In late afternoon New York trading, the euro was flat at $1.4236 EUR=EBS. A near-term upside hurdle is at its 55-day moving average around $1.4290.
The European Central Bank has already embarked on a path of monetary tightening, raising rates last month for the first time since July 2008.
The Fed's meeting, and a lack of new negative developments in Greece, prompted investors to turn their attention back to interest rate differentials, which have firmly favored the euro against the dollar this year. The single currency has gained about 6.4 percent year-to-date on the dollar.
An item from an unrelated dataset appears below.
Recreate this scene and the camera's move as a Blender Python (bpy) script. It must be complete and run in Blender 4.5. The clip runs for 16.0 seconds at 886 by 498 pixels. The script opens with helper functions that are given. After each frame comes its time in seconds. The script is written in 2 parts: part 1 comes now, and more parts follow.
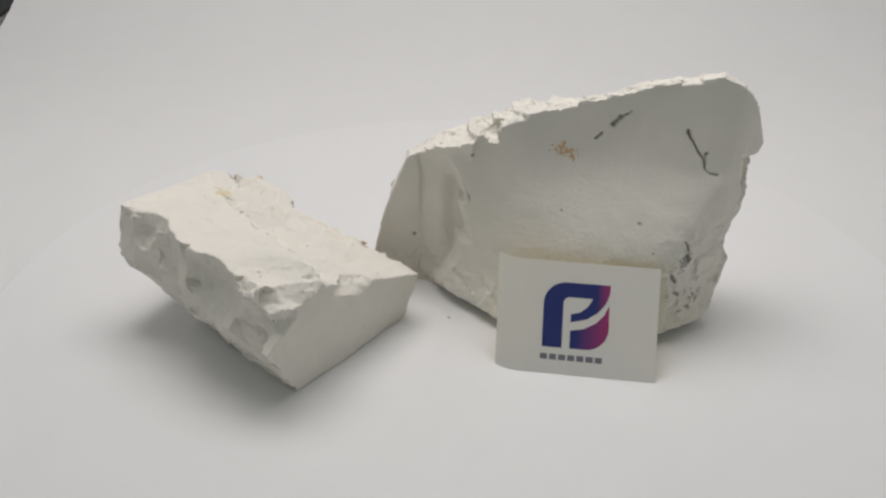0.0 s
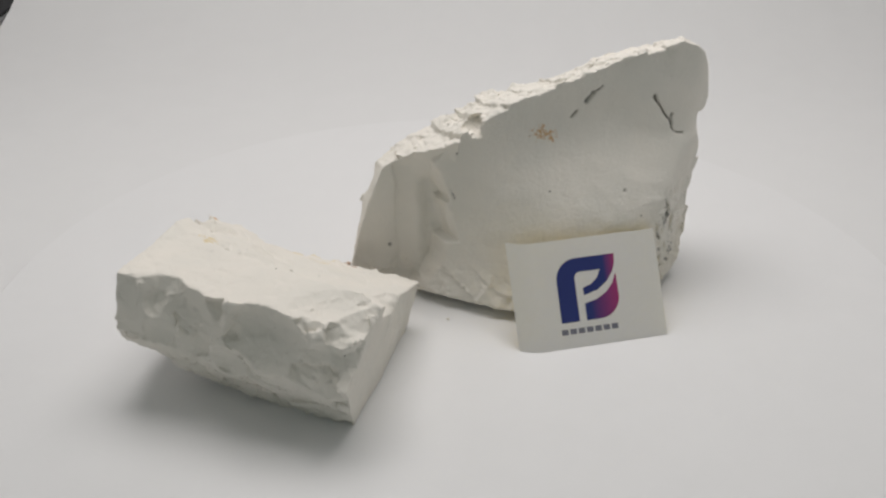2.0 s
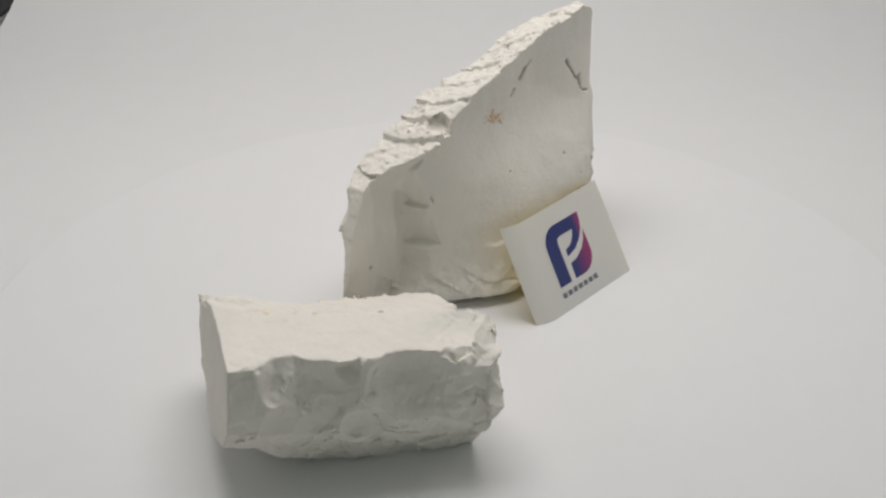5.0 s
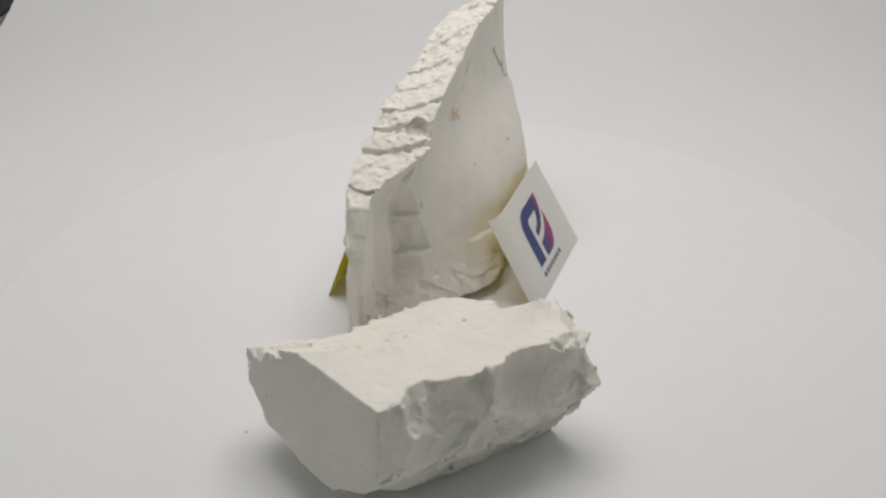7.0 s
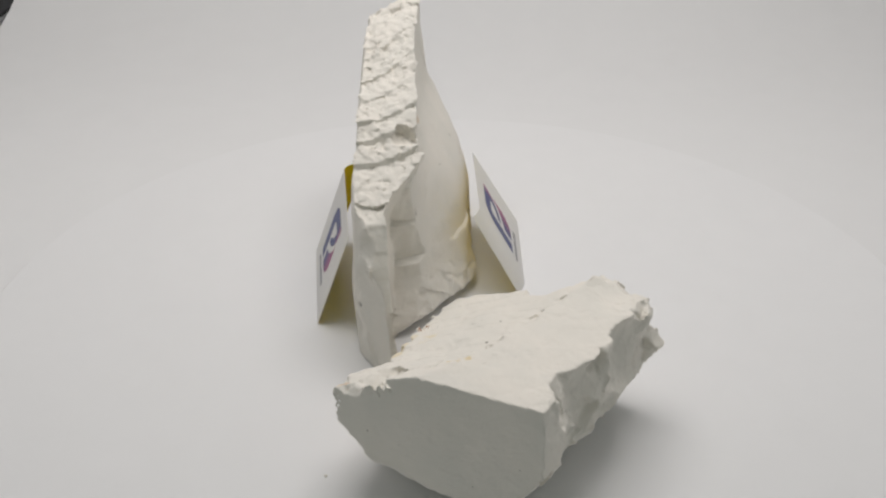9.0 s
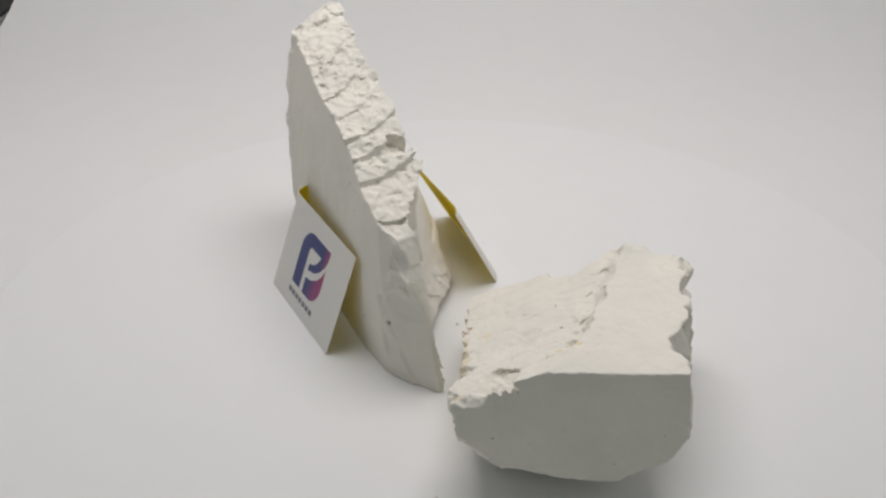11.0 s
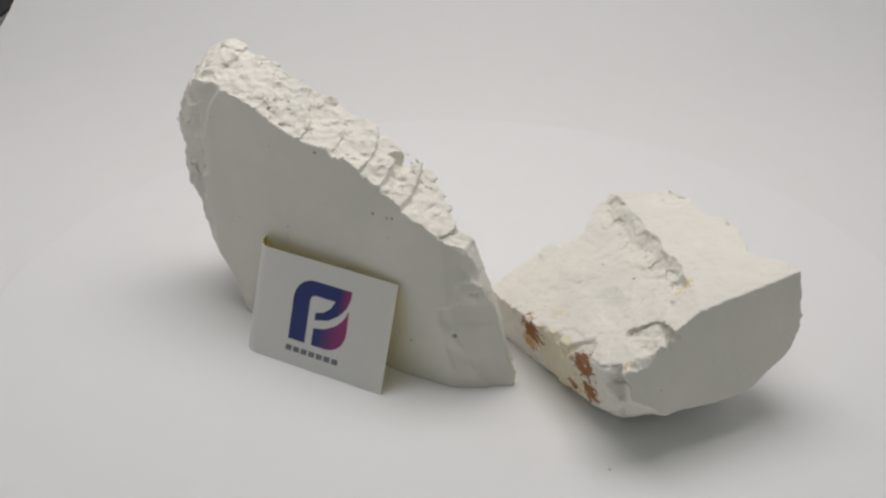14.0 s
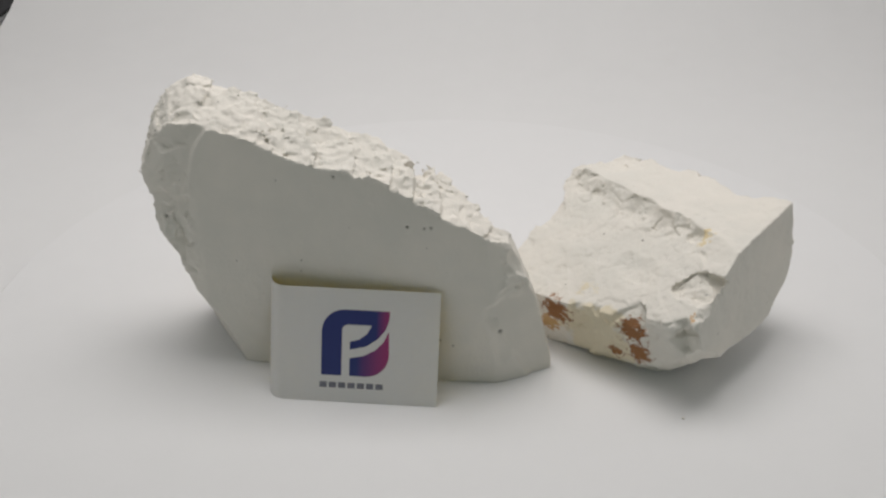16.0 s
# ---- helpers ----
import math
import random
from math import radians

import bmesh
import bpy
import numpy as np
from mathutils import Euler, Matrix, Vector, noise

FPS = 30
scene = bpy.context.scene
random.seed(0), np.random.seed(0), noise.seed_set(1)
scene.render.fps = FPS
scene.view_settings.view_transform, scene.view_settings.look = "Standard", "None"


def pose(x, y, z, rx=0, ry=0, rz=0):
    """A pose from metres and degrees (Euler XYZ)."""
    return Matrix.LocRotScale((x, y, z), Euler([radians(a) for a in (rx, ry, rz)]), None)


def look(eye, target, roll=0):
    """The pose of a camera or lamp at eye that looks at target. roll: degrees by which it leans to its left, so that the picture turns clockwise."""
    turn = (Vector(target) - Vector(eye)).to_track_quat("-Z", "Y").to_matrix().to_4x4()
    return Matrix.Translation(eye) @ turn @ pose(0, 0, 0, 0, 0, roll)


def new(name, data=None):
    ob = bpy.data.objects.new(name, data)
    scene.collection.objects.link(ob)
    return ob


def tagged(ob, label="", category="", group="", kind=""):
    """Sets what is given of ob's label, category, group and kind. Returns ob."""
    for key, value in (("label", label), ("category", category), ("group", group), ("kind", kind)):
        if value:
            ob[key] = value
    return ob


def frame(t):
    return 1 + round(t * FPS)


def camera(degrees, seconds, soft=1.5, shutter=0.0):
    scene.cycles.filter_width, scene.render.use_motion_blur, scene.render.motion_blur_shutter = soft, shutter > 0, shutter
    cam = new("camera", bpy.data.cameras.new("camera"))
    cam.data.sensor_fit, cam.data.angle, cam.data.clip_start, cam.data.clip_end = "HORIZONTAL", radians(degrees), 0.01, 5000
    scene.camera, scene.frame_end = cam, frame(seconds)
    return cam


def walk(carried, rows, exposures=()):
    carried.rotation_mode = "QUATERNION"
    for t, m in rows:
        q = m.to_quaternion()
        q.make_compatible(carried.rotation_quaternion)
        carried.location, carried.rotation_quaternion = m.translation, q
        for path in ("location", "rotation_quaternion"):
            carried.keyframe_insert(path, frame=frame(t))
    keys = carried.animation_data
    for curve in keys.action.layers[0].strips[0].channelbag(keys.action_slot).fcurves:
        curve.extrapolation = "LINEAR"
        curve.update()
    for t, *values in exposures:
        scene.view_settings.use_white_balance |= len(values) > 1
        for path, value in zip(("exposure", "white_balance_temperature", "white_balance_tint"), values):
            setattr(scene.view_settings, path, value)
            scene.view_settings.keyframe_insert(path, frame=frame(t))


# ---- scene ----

GREECE REMAINS A WILD CARD
There were opposing views on whether Greece should overhaul its massive debt. Euro zone finance ministers on Tuesday floated the idea of a "soft" restructuring, but the Greek government did not appear keen to adopt their suggestion.
Greece's Finance Minister George Papaconstantinou said on Wednesday that no magic scenarios can take Greece out of its crisis. [ID:nATH006083]
Some analysts argued that a restructuring in Greece would be unlikely at least until European officials are confident the contagion risks to other weak euro zone countries would be low.
Faros Trading's Dorrow said market pricing of EU periphery event risk is overdone.
"There is a lot of interest on all sides to resolve this issue, allowing a return of ECB stance relative to Fed stance," he said. "The dollar's recent rise is a correction and is transitory and by June or July the euro should be above $1.50."
In line with euro weakness, the premium investors demand to hold Greek government bonds rather than benchmark German Bunds rose to one-week peaks on Wednesday.
Ongoing U.S. fiscal issues may limit demand for the U.S. dollar, which has bounced following a heavy selling trend this month, as investors trimmed overstretched bets to sell the greenback.